Friday, August 29, 2014

Friday.

We did have a nice day yesterday--mild temps, dry, and sunny.  Today, the weather people predict, won't be.  Thunderstorms by mid-afternoon and mid 80s.  We'll see what I get done in the gardens but I am feeling somewhat lazy today.  I have started dismantling parts of the gardens.  I have moved the tower I added to the gardens this spring into the house after pulling all the plants except the sage.  I had a devil of a time getting the wonderberry roots out and finally tossed the entire root ball--more roots than soil.  Those plants were too big for those spaces but I didn't expect them to get that big.  I am thinking about what herbs I am going to put in the spaces.  I hope they will survive the winter inside.  Sometimes I think I am doing these wind-down chores too early; then I notice how far the shadow of the house have expanded into the gardens.  I was shocked to see it is now almost at the bottom of the fence.  By equinox it will be at the top.  The outdoor gardening season is definitely ending.

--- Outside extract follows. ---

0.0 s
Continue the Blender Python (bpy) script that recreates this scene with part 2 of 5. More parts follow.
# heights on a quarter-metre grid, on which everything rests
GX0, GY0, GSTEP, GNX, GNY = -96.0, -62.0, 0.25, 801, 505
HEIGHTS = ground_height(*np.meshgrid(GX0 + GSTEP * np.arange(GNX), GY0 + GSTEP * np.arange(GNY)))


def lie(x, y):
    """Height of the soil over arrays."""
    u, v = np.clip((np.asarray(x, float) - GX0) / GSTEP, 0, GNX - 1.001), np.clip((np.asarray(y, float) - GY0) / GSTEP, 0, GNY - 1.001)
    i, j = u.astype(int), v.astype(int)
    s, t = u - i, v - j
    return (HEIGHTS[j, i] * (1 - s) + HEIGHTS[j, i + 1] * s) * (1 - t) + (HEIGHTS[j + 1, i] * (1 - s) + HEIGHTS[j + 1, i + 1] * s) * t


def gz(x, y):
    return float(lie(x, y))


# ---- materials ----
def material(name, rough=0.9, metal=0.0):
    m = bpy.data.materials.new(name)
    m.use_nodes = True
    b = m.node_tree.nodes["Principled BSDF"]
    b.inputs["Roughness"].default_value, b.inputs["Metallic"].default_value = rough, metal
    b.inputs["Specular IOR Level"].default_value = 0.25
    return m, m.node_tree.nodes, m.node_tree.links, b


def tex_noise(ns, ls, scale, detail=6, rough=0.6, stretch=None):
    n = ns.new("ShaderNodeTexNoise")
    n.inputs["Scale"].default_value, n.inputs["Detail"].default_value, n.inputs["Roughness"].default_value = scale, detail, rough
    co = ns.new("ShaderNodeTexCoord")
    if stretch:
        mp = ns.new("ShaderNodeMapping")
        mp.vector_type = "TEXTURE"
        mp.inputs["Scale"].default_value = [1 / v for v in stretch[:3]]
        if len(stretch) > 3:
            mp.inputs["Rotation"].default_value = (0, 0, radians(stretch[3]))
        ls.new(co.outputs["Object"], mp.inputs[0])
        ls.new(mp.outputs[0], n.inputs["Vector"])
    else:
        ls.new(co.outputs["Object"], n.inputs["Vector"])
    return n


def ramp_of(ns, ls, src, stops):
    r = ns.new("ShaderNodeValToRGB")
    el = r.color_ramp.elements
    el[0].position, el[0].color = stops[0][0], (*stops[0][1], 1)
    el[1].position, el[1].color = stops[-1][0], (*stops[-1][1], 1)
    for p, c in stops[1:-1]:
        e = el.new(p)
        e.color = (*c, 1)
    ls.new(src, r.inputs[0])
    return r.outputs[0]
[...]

Since today is the beginning of the Labor Day weekend I thought this was a good post to link.  All our national holidays have to varying extents been so commercialized that the original meaning has been lost.  Labor day is no different.  We no longer celebrate labor.  We celebrate consumption.  We don't really take pride in our productive skill because we don't, most of us, produce anything and have no skill in making anything.  Instead we flaunt our ability to consume heroically.  We don't really manufacture ( from manu factum, Latin for made by hand) any more; we construct by robot or other machines.  Raw materials go in at one end of the process and the final product comes out at the other with no human hands touching any part in between.  Happy Labor Day, All.  (SARCASM)

Huffington Post linked to a very short and uninformative AP article about recent airliner diversions because of unruly passengers.  Their comment contained more analysis that the AP piece did: a further sign of the devolution of American society.  We have said about the same here reading or seeing similar stories.  Courtesy toward and respect for others has become very scarce today.

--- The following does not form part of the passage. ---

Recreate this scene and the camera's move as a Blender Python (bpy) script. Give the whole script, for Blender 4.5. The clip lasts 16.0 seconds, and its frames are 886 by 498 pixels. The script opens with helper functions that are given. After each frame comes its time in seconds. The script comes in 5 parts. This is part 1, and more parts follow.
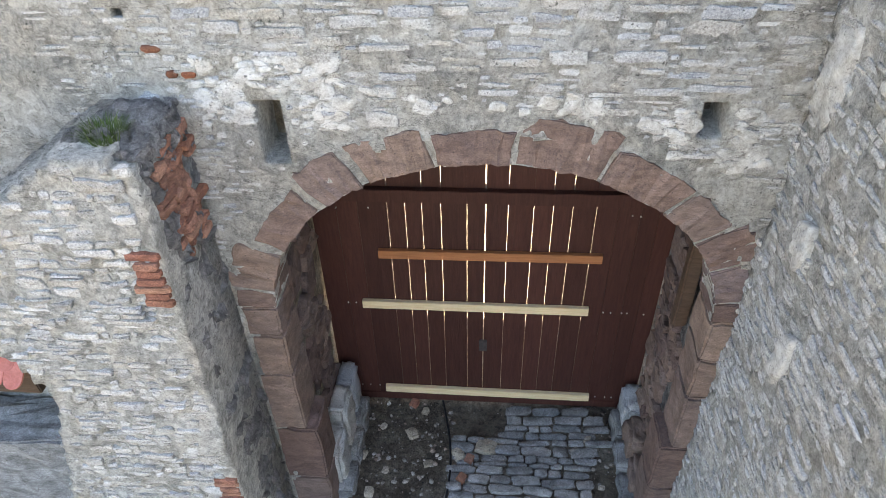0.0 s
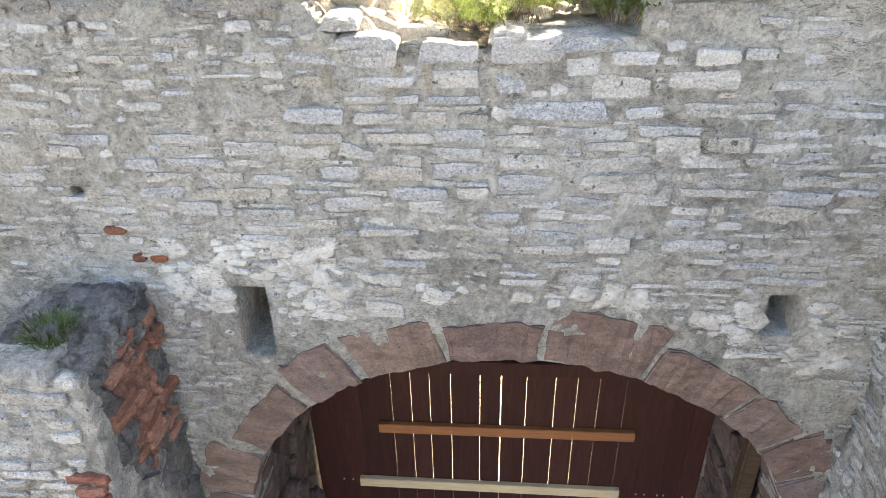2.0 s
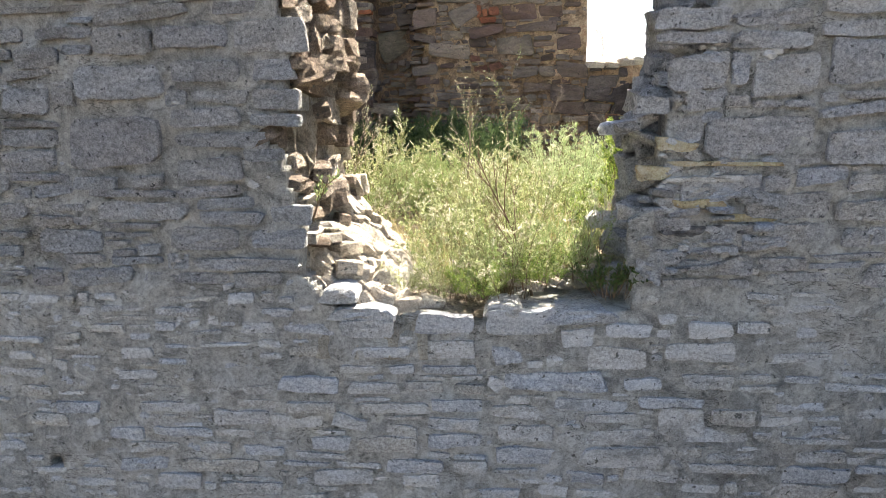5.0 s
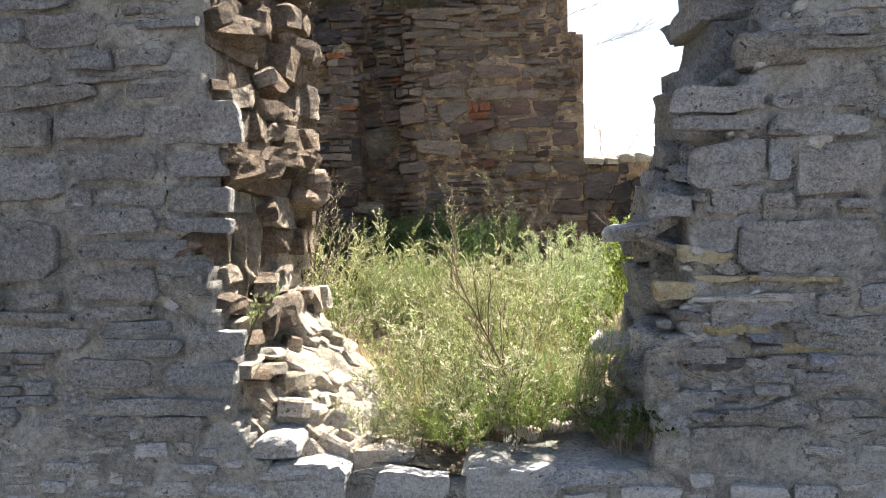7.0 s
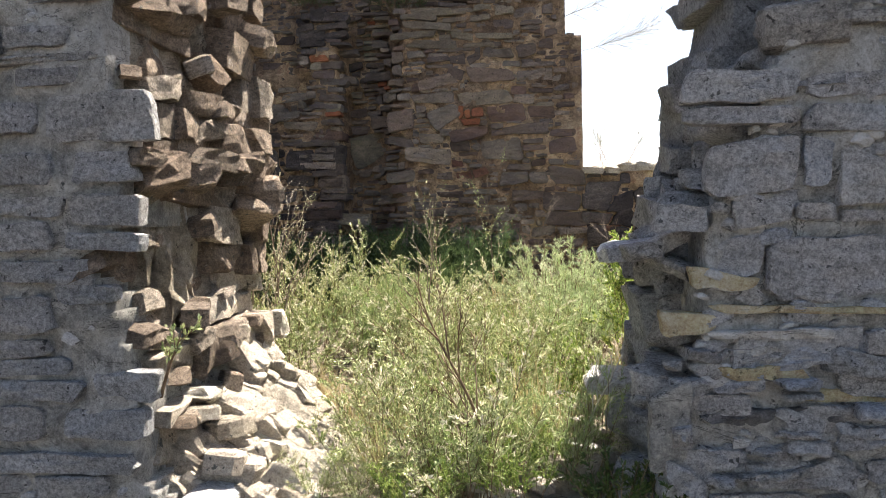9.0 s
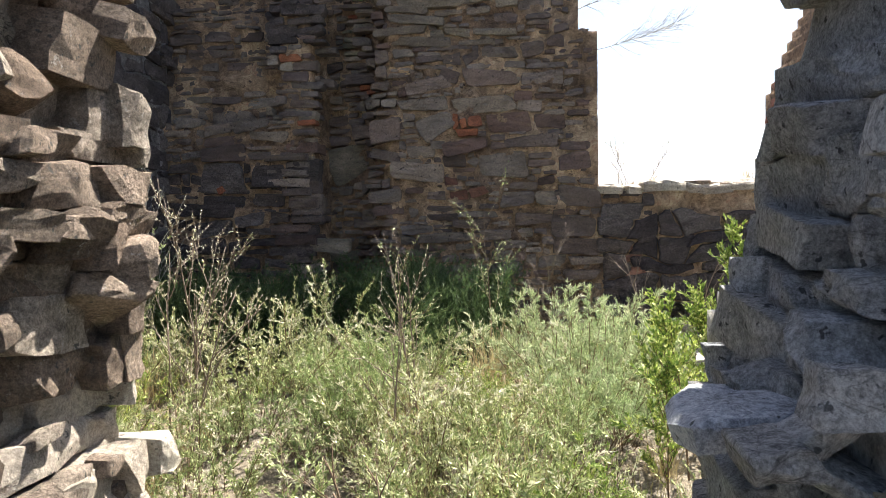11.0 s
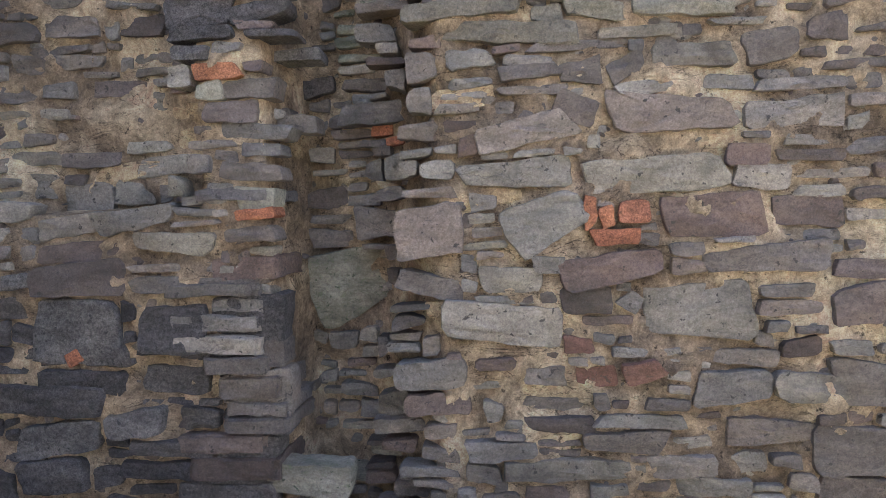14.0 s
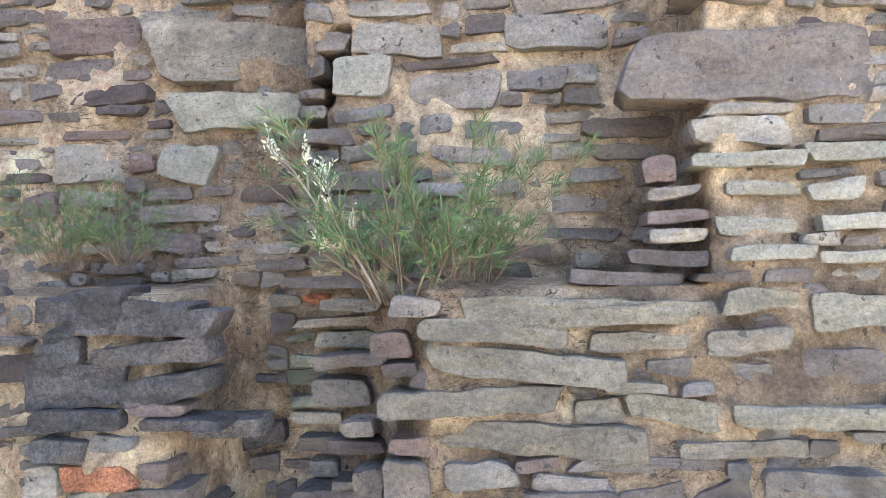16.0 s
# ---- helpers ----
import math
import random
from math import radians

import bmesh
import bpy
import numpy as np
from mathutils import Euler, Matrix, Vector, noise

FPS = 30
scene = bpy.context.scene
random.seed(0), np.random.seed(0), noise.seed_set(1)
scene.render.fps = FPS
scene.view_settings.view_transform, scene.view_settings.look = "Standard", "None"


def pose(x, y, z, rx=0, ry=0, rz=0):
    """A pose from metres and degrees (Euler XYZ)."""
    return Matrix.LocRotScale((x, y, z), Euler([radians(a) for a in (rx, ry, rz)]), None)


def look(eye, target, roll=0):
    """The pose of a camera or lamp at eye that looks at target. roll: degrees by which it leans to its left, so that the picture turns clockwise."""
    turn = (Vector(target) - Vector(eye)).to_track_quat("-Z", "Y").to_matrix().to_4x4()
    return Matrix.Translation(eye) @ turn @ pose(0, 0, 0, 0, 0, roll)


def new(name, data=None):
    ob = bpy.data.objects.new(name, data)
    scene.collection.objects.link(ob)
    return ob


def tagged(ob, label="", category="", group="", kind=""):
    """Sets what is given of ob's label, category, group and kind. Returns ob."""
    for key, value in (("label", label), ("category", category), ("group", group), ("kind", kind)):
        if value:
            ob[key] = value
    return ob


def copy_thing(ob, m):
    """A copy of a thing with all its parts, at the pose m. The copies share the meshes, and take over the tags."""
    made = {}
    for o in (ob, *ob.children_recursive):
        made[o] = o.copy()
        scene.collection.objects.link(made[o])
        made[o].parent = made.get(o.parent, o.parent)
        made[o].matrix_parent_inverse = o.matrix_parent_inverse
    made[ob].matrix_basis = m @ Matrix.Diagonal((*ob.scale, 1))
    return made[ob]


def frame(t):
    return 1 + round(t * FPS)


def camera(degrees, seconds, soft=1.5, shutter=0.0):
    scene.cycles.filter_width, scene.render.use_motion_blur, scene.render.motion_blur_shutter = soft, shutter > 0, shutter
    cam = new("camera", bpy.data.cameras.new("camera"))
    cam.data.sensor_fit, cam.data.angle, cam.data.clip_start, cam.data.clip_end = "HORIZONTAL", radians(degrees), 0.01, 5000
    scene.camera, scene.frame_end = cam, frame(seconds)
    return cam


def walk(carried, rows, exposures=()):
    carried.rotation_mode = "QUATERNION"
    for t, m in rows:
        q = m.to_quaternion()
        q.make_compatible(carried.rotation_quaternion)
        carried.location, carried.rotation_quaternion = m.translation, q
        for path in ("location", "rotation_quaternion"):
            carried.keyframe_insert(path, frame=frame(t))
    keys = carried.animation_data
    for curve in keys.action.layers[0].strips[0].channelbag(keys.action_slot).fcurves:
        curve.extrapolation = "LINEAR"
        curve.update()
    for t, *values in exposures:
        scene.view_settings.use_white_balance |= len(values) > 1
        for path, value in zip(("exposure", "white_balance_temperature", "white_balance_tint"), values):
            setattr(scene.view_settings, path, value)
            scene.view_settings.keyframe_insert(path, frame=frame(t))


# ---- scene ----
cam = camera(64.2, 16.0, 0.5)
PATH = [
    (0, (-0.024, -0.032, 7.146), (-0.162, 1.478, 5.841), -1.8),
    (0.5, (-0.021, 0.107, 7.137), (-0.16, 1.618, 5.834), -1.8),
    (1, (-0.049, 0.386, 7.117), (-0.194, 1.94, 5.866), -1.8),
    (1.5, (-0.112, 0.726, 7.135), (-0.263, 2.344, 5.969), -1.7),
    (2, (-0.146, 0.867, 7.121), (-0.302, 2.559, 6.067), -1.6),
    (2.5, (-0.151, 0.917, 7.127), (-0.316, 2.697, 6.231), -1.4),
    (3, (-0.14, 0.914, 7.144), (-0.308, 2.762, 6.398), -1.4),
    (3.5, (-0.111, 0.893, 7.152), (-0.28, 2.782, 6.518), -1.3),
    (4, (-0.106, 0.867, 7.16), (-0.277, 2.783, 6.613), -1.3),
    (4.5, (-0.131, 0.855, 7.172), (-0.305, 2.792, 6.705), -1.3),
    (5, (-0.11, 0.926, 7.17), (-0.285, 2.88, 6.777), -1.2),
    (5.2, (-0.094, 0.988, 7.168), (-0.267, 2.947, 6.802), -1.2),
    (7.3, (-0.028, 1.688, 7.182), (-0.205, 3.677, 7.079), -1.4),
    (7.5, (-0.014, 1.754, 7.182), (-0.192, 3.744, 7.086), -1.4),
    (8, (0.008, 1.913, 7.185), (-0.172, 3.903, 7.091), -1.4),
    (10.5, (0.069, 2.592, 7.171), (-0.12, 4.581, 7.083), -1.1),
    (11, (0.065, 3.065, 7.394), (-0.129, 5.053, 7.304), -1.1),
    (11.5, (-0.023, 3.56, 7.577), (-0.219, 5.549, 7.487), -1.3),
    (12, (-0.176, 4.037, 7.731), (-0.336, 6.026, 7.608), -1.5),
    (12.5, (-0.314, 4.554, 7.785), (-0.482, 6.543, 7.669), -1.6),
    (13, (-0.421, 5.036, 7.9), (-0.607, 7.022, 7.759), -1.6),
    (13.5, (-0.526, 5.617, 8.004), (-0.724, 7.602, 7.862), -1.6),
    (14, (-0.651, 6.298, 8.195), (-0.857, 8.285, 8.091), -1.6),
    (14.5, (-0.761, 6.925, 8.467), (-0.967, 8.914, 8.403), -1.5),
    (15, (-0.793, 7.161, 8.739), (-0.979, 9.153, 8.726), -1.4),
    (15.5, (-0.775, 7.233, 8.953), (-0.944, 9.226, 8.974), -1.3),
    (16, (-0.729, 7.208, 9.254), (-0.911, 9.199, 9.308), -1.3),
]
EXPOSURES = [
    (0, 3.93, 7800, 10), (1.5, 3.89, 7700, 10), (2.0, 3.71, 7800, 11), (2.5, 3.43, 7600, 11), (3.5, 2.84, 7500, 11), (4.0, 2.71, 7400, 11), (5.0, 2.50, 6900, 12), (7.3, 2.07, 6850, 13), (8.0, 1.99, 6900, 14), (10.5, 2.03, 6500, 14),
    (11.0, 1.93, 6450, 13), (11.5, 1.66, 6600, 12), (12.0, 2.11, 6100, 12), (12.5, 2.32, 5900, 11), (13.0, 2.97, 6000, 10), (13.5, 3.48, 6100, 10), (14.0, 3.89, 6300, 12), (14.5, 4.15, 6700, 12), (15.0, 4.45, 6650, 12), (16.0, 4.74, 6200, 10),
]
walk(cam, [(t, look(eye, target, roll)) for t, eye, target, roll in PATH], EXPOSURES)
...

Talk about ego!!  Rick Perry has plenty and wants us to take him seriously as a Presidential candidate.  This provides a good reason why we shouldn't.

Our first reaction on hearing about Burger King's merger with Tim Horton and the likelihood that the combined company would be headquartered in Canada so shaving a whopper off their tax bill:  if we still patronized that chain, we wouldn't ever again.  It sounds like some who are still patronizing Burger King are planning on not doing so anymore.  Good!!